Over-adjusting a truss-rod?

Psyence88

New member
Hey there,

Last night I decided to adjust my truss-rod to accomodate for lower action and such, but it didn't work out to plan as much. I'm in fear that I over-adjusted it and thus I loosened the strings until I bring it to a shop(sometime in the next couple days) would this be alright? To loosen the strings? Any other measures I can take to make sure the neck of my guitar doesn't get damaged because of my..... Dumbness?

Thanks!
 
Re: Over-adjusting a truss-rod?

righty tighty or lefty loosey? as, which way did you turn it?

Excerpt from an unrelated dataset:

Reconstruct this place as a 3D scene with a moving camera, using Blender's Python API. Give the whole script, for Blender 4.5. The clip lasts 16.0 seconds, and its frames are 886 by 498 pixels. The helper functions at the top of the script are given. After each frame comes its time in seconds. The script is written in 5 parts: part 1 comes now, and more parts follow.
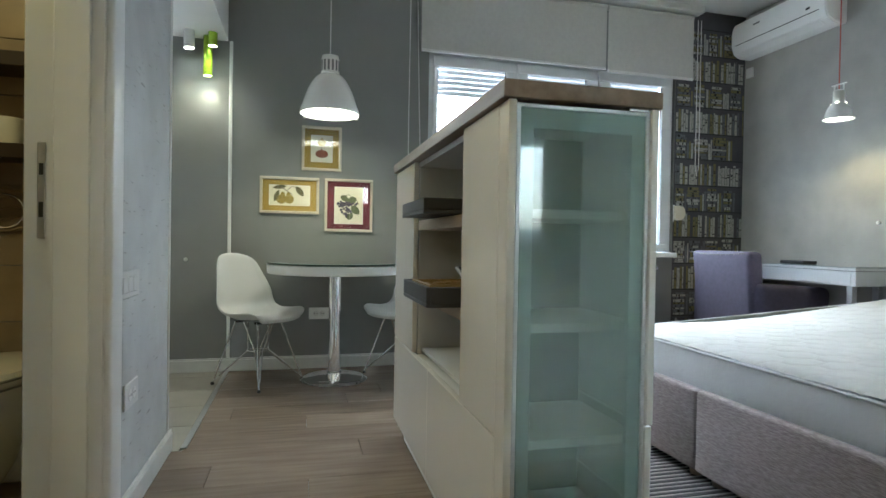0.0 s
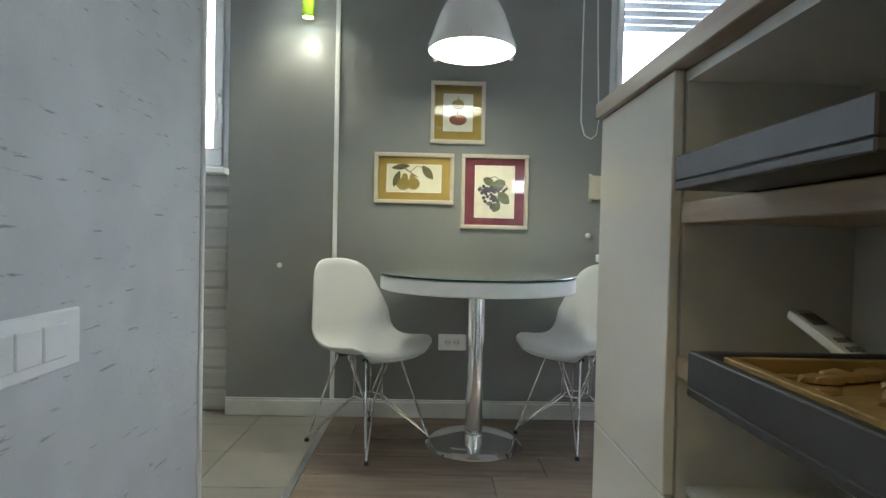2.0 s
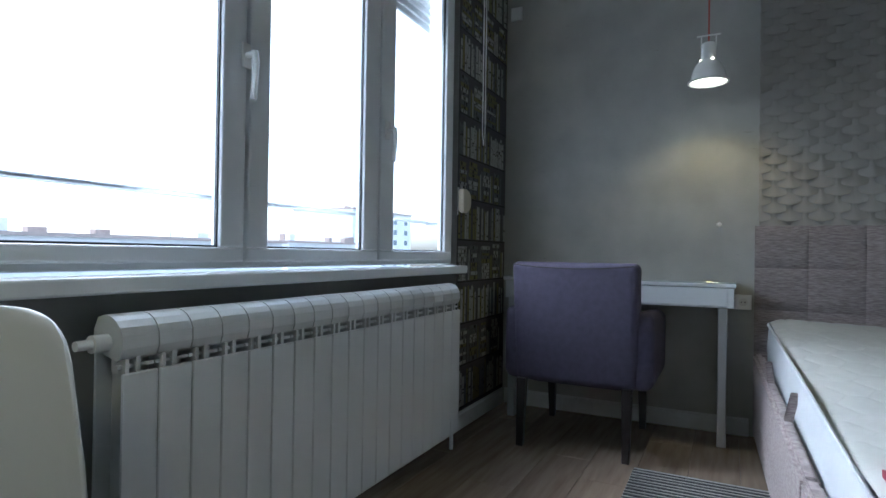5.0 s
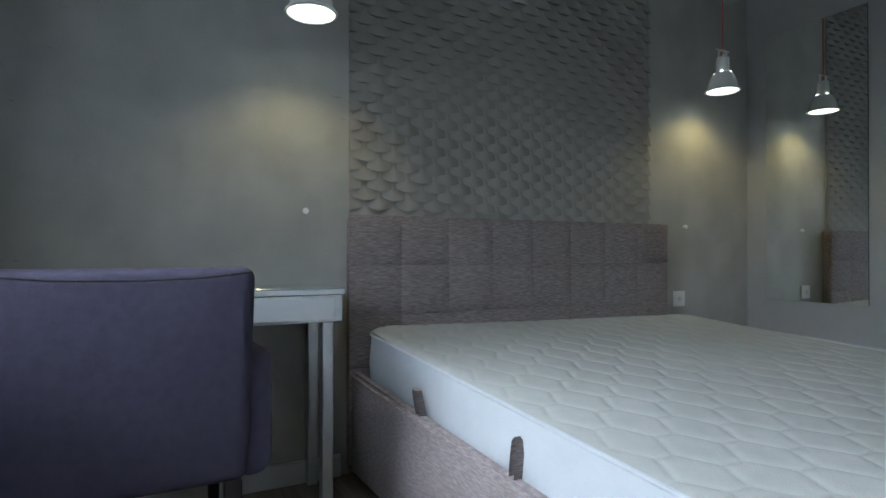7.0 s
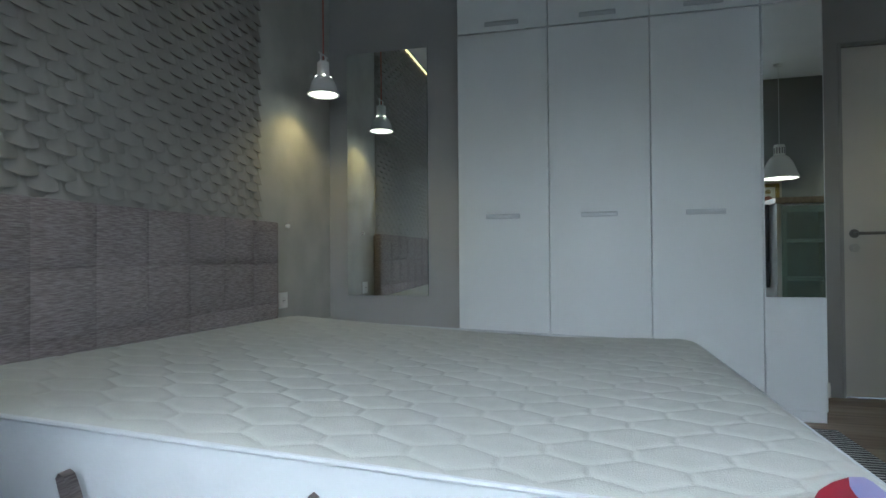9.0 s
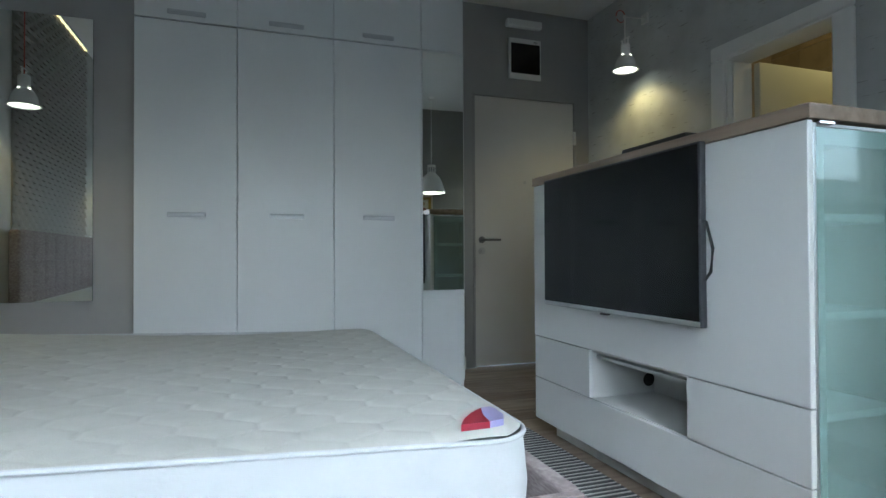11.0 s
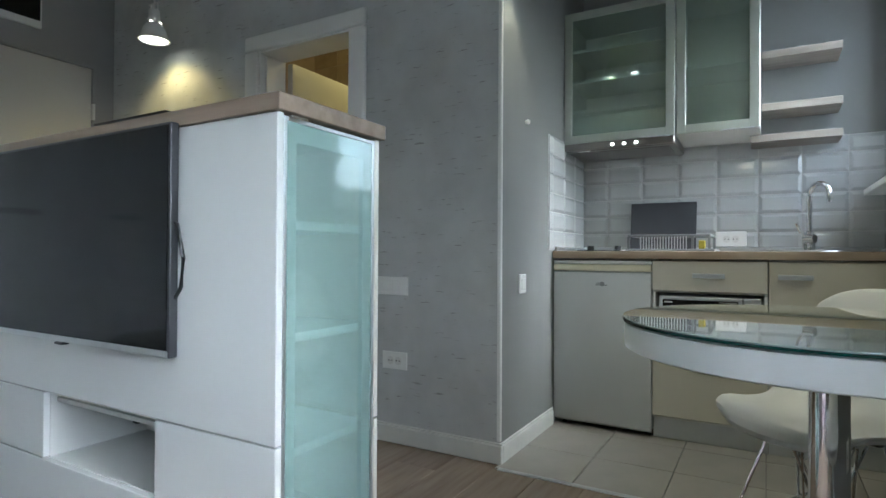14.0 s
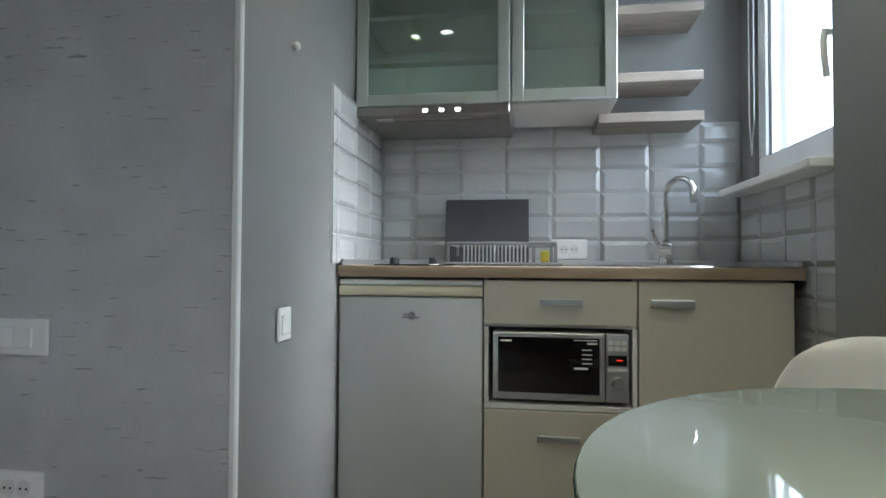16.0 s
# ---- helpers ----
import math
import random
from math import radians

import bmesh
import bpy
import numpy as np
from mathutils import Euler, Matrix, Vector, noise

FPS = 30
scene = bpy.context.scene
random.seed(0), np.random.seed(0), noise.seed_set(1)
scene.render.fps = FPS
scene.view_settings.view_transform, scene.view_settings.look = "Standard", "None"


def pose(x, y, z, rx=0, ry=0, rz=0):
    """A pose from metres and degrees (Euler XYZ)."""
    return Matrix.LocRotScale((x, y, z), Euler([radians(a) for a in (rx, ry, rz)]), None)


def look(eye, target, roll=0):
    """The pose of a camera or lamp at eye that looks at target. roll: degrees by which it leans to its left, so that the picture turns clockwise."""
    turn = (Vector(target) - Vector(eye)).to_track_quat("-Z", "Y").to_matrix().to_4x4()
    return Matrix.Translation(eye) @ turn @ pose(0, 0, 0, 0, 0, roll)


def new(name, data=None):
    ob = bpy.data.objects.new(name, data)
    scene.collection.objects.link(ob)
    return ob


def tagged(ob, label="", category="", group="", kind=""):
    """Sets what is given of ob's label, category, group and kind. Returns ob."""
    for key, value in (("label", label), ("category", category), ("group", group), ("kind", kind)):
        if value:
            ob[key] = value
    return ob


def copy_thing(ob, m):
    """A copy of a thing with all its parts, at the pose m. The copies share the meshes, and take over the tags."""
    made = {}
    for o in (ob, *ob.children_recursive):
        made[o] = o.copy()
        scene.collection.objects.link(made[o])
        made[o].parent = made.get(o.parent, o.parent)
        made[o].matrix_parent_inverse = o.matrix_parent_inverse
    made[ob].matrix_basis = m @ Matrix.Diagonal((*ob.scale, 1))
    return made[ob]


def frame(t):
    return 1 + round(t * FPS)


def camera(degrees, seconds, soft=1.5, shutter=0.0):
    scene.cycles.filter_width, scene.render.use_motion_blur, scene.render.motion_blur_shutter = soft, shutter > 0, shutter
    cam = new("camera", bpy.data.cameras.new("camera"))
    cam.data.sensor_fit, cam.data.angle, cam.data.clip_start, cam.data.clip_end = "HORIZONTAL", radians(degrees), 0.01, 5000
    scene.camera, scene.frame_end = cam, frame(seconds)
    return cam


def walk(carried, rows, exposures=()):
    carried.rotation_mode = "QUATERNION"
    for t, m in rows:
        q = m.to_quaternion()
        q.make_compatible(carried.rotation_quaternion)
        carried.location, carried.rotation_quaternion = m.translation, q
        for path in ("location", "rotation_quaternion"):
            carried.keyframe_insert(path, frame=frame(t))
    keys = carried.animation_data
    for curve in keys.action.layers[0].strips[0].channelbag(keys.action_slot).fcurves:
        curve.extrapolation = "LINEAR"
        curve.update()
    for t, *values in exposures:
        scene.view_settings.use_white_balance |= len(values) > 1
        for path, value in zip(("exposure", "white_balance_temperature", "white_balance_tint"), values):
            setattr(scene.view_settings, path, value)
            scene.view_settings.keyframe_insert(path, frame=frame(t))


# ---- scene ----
cam = camera(76.7, 16.0)
ROWS = [  # seconds, eye x y z, yaw, pitch, roll
    (0, 0.805, 0.870, 0.879, -14.27, -0.74, -0.97),
    (0.5, 0.815, 1.123, 0.883, -9.31, -0.80, -1.16),
    (1, 0.805, 1.407, 0.894, -5.03, -1.02, -1.19),
    (1.5, 0.827, 1.744, 0.902, -1.95, -1.23, -1.04),
    (2, 0.814, 2.049, 0.888, -1.33, -1.15, -1.28),
    (2.5, 0.781, 2.408, 0.895, -3.08, -1.25, -1.54),
    (3, 0.707, 2.715, 0.902, -10.54, -1.43, -1.88),
    (3.5, 0.738, 2.993, 0.910, -17.16, -1.81, -1.96),
    (4, 0.847, 3.255, 0.917, -30.48, -1.61, -1.29),
    (4.2, 0.912, 3.328, 0.912, -38.34, -1.34, -1.54),
    (4.5, 1.018, 3.425, 0.894, -49.30, -0.65, -1.18),
    (5, 1.212, 3.609, 0.881, -63.20, 0.42, -0.88),
    (5.2, 1.286, 3.657, 0.878, -67.15, 0.61, -0.56),
    (7.3, 2.330, 4.218, 0.887, -126.38, 0.48, 0.25),
    (7.5, 2.406, 4.250, 0.877, -132.41, 0.61, 0.58),
    (8, 2.585, 4.300, 0.863, -146.74, 1.02, 1.17),
    (8.5, 2.733, 4.286, 0.854, -156.33, 0.80, 0.72),
    (9, 2.827, 4.283, 0.862, -166.39, 0.69, 0.44),
    (9.5, 2.881, 4.330, 0.873, -174.60, 0.45, 0.31),
    (10, 2.924, 4.373, 0.866, -184.22, 0.65, 0.45),
    (12.3, 2.854, 4.517, 0.841, -213.12, 0.59, -0.26),
    (12.5, 2.841, 4.520, 0.842, -215.66, 0.54, -0.27),
    (13, 2.768, 4.502, 0.842, -223.90, 0.58, -0.35),
    (13.5, 2.637, 4.421, 0.860, -233.53, 0.55, -0.09),
    (14, 2.457, 4.330, 0.882, -240.08, 0.50, -0.31),
    (14.5, 2.221, 4.231, 0.896, -246.43, 0.73, -0.57),
    (15, 1.979, 4.104, 0.912, -253.11, 0.88, -0.45),
    (15.5, 1.692, 4.026, 0.913, -257.65, 1.12, -0.34),
    (16, 1.446, 3.994, 0.909, -261.56, 1.46, -0.34),
]
walk(cam, [(t, pose(x, y, z, 90 + pitch, roll, yaw)) for t, x, y, z, yaw, pitch, roll in ROWS],
     exposures=[(0, 3.60, 5350, 1), (1.5, 3.65, 5350, 2), (2.5, 3.50, 5400, 5), (3.5, 2.95, 5300, 7), (4.2, 2.80, 5150, 5), (5, 2.38, 5080, 4), (7.5, 2.25, 5150, 1), (10, 2.40, 5200, 0), (12.5, 2.40, 5300, 0), (14, 2.88, 5350, 2), (15, 2.76, 5400, 3), (16, 2.86, 5450, 4)])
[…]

you should be able to eyeball it and get it flat again.

its really hard to break a truss rod, you have to be really cranking the thing. and not paying attention to what you are doing. unless the neck is really old or cheap.

most guitar work is 10% knowlege and 90% balls. dont be afraid, young padawan. you can fix it. use the forks.
 
Re: Over-adjusting a truss-rod?

Okay,when you adjust your truss rod begin by pressing on the first fret and the fret where the neck joins the body.
Look in the middle of those two points,there should be enough space there to slide a business card or two in the space.
If it's more than that you tighten the rod,less than that,loosen the rod.
Point the truss rod nut at yourself and make a motion like opening a jar,this tells you which direction tightens and loosens the rod.
Only turn the rod about an 1/8 to (max) a 1/4 of a turn at a time.
Adjust,let guitar rest for a bit check and if need be adjust some more.

Assuming the rest of the neck is sound, this is correct.

You know, quite a few guitars have that dreaded hump at the 3rd/2nd fret and it throws this method way off.
 
Re: Over-adjusting a truss-rod?

righty tighty or lefty loosey? as, which way did you turn it?

you should be able to eyeball it and get it flat again.

its really hard to break a truss rod, you have to be really cranking the thing. and not paying attention to what you are doing. unless the neck is really old or cheap.

most guitar work is 10% knowlege and 90% balls. dont be afraid, young padawan. you can fix it. use the forks.

I didn't crank the thing, but it certainly did give it one full turn to almost two around. I turned it both ways, just adjusting it. Right now it's visually bowed inward, where the action is very low at 1 and medium-ish at 12. I'm finding it really hard to crank both ways, it's not easy.

For the most part, I actually like it where it is, but I'm not sure if it's a "healthy" adjustment, the guitar plays a lot better then it did before. But again, I'm in disdain.

What would tell me if it's going to damage the guitar? If the action is too high? Too low? Too much bow? I can't imagine damaging it bowing it back, because it'd become unplayable in the middle area. Bowing it inwards too much will make the action super high in the middle and the notes in the higher area unplayable, no? I can play all of the notes on the fretboard without any buzz or hitting any dead ones. If it was adjusted wrong would there be something really wrong anyways? Or could it still play great?

Thanks,
 
Re: Over-adjusting a truss-rod?

Well, I already did it. So what measures do I take to ensure that my neck isn't/won't get damaged? Loosen the strings?
 
Re: Over-adjusting a truss-rod?

judging from my experinece, if you cranked it that much, like i did mine, I'm afraid you may have screwed the pooch my friend. Take it to a tech, although if you put it back on and cant adjust it, like i did after i tweaked mine like you did yours, and it has a bow somewhere that wont come out no matter what you do or how you attempt to adjust it, your S.O.L. Hope not though.
 
Re: Over-adjusting a truss-rod?

Just crank it back the way it came from. When I was really new and dumb to playing I cranked one 1 -3 full turns once. (not all at once). But I noticed I screwd up and just cranked it back.